PROBLEM ->
Report every line in the listing below where the string "helpers" shows up.
* BEGIN RECORDS FOR THE TASK *
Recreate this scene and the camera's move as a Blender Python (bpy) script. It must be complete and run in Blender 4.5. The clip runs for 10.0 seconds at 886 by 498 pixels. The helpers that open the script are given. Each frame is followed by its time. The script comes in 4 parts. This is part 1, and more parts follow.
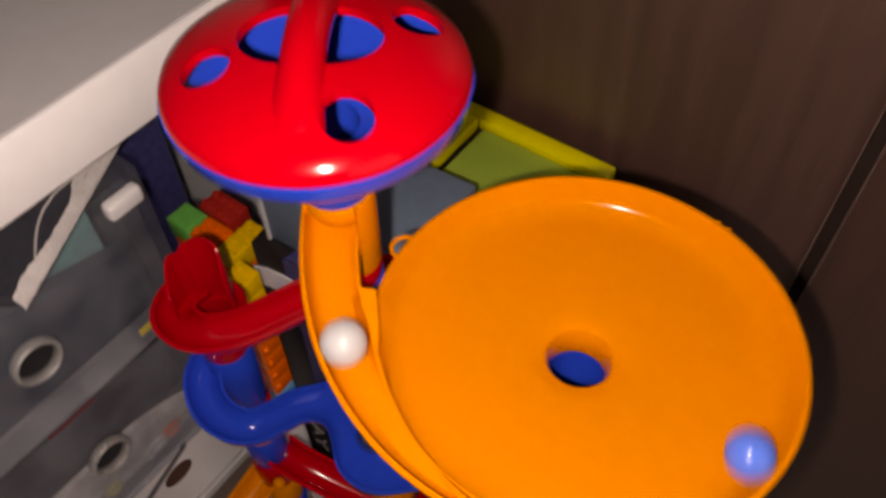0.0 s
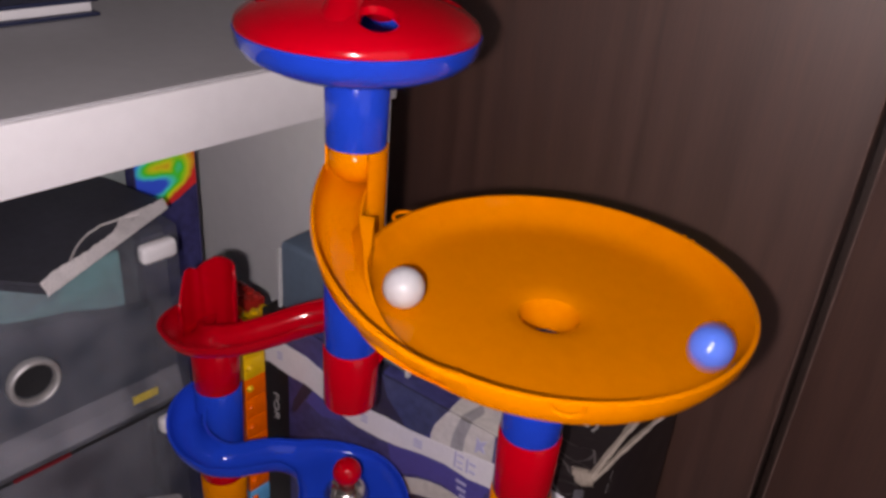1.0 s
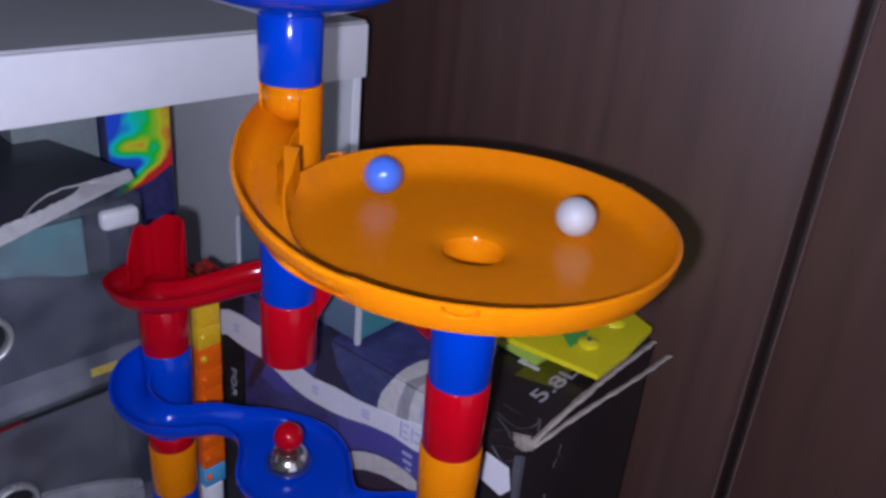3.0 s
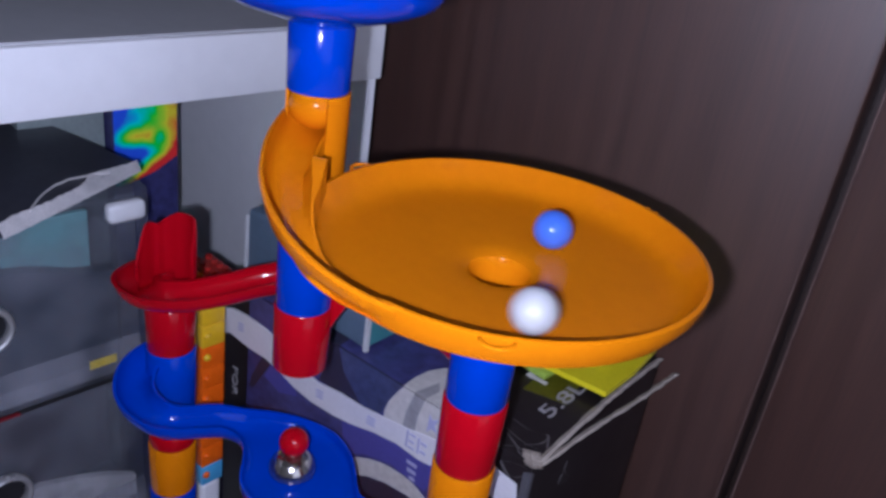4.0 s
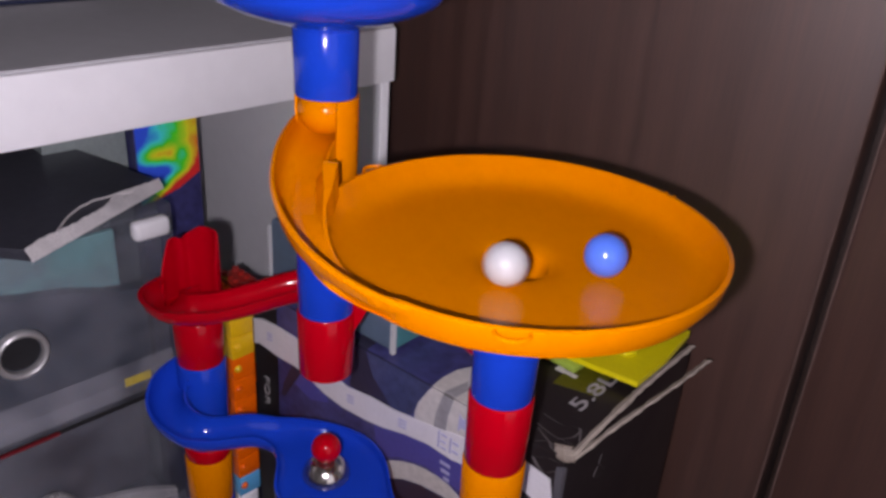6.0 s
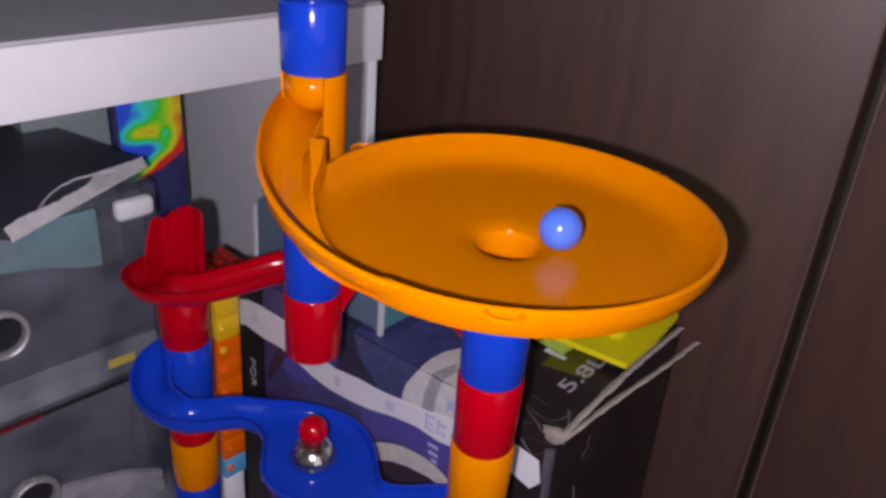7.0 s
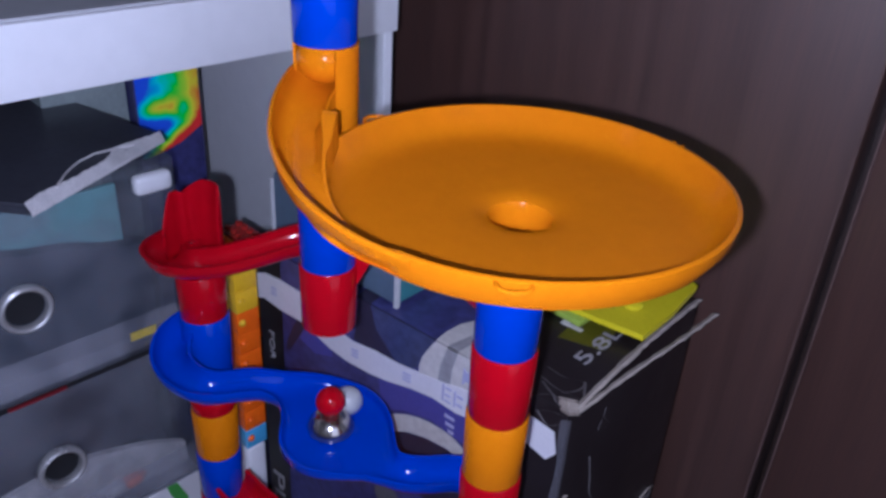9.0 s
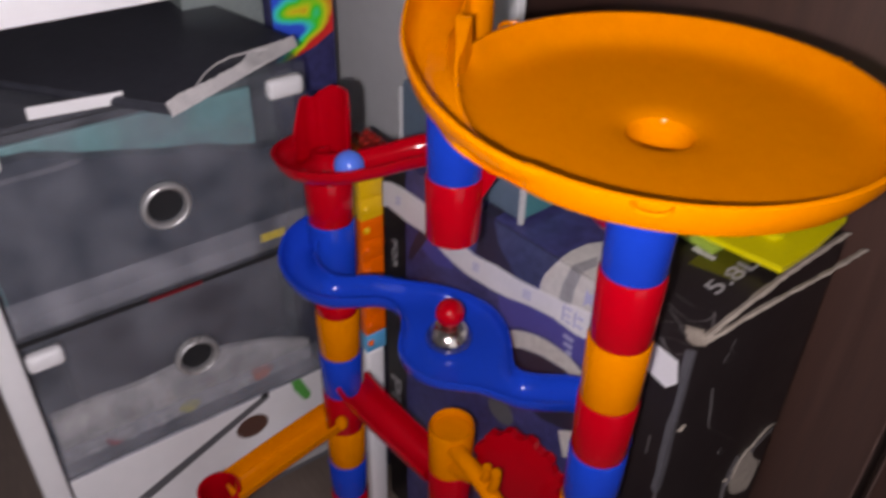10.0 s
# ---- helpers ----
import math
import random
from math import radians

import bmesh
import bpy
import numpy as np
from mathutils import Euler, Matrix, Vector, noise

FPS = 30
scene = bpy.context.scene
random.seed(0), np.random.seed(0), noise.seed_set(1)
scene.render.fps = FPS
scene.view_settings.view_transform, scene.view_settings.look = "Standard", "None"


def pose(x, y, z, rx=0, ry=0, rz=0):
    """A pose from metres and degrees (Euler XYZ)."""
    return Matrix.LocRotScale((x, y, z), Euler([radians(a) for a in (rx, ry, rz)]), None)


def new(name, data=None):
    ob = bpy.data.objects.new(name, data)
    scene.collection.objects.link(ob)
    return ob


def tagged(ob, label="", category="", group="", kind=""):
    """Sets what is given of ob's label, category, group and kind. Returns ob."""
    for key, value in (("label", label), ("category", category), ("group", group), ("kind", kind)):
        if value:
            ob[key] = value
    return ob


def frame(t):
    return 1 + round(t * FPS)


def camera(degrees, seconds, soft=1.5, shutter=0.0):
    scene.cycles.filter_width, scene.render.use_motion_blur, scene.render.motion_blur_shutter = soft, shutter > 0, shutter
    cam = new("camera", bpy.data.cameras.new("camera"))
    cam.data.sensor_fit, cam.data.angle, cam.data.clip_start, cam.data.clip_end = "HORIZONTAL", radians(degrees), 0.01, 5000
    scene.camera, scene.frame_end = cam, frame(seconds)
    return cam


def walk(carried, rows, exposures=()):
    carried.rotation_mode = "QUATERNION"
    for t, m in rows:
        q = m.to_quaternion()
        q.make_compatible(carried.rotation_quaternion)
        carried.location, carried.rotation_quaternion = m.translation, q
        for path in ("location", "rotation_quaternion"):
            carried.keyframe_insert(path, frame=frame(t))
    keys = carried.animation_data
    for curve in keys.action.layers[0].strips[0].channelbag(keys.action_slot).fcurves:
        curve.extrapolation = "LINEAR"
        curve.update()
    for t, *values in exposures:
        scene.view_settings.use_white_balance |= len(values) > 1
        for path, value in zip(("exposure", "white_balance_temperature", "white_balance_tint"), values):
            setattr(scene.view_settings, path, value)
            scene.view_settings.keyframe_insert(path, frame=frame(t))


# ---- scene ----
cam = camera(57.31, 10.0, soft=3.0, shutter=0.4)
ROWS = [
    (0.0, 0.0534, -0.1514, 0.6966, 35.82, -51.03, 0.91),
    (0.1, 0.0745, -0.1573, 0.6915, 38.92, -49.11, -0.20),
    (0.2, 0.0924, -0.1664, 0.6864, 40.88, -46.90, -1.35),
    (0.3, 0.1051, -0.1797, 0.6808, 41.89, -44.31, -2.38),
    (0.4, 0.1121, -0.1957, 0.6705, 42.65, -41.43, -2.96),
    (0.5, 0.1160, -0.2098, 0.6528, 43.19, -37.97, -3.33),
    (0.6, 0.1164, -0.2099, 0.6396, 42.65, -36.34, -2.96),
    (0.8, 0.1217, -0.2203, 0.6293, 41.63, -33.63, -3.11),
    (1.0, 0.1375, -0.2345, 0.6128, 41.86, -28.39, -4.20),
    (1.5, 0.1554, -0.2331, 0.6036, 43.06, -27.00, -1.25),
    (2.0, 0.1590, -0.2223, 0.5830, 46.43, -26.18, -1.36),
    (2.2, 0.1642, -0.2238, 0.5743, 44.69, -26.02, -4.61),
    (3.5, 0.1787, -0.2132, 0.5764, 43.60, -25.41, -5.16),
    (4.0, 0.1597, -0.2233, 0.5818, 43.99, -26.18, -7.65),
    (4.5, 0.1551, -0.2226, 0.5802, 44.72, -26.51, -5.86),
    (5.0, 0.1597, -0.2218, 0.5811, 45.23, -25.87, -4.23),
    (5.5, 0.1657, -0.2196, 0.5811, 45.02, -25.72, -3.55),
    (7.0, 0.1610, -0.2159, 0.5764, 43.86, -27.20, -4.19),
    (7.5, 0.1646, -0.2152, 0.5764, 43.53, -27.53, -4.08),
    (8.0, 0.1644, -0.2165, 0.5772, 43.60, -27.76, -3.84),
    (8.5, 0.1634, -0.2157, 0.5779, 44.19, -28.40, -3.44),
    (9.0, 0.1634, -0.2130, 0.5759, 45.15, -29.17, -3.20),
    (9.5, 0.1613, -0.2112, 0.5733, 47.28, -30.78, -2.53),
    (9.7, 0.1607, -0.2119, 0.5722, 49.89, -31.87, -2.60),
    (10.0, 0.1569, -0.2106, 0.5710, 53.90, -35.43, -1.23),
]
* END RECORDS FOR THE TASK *
* BEGIN RECORDS FOR THE TASK *
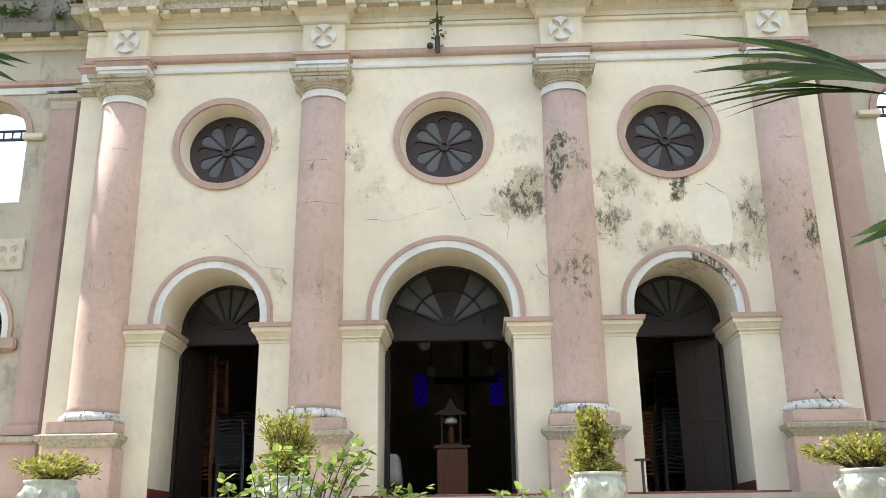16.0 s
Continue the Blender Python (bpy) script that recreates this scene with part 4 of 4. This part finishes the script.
* END RECORDS FOR THE TASK *
THE SOLUTION ->
Recreate this scene and the camera's move as a Blender Python (bpy) script. It must be complete and run in Blender 4.5. The clip runs for 10.0 seconds at 886 by 498 pixels. The helpers that open the script are given. Each frame is followed by its time. The script comes in 4 parts. This is part 1, and more parts follow.
# ---- helpers ----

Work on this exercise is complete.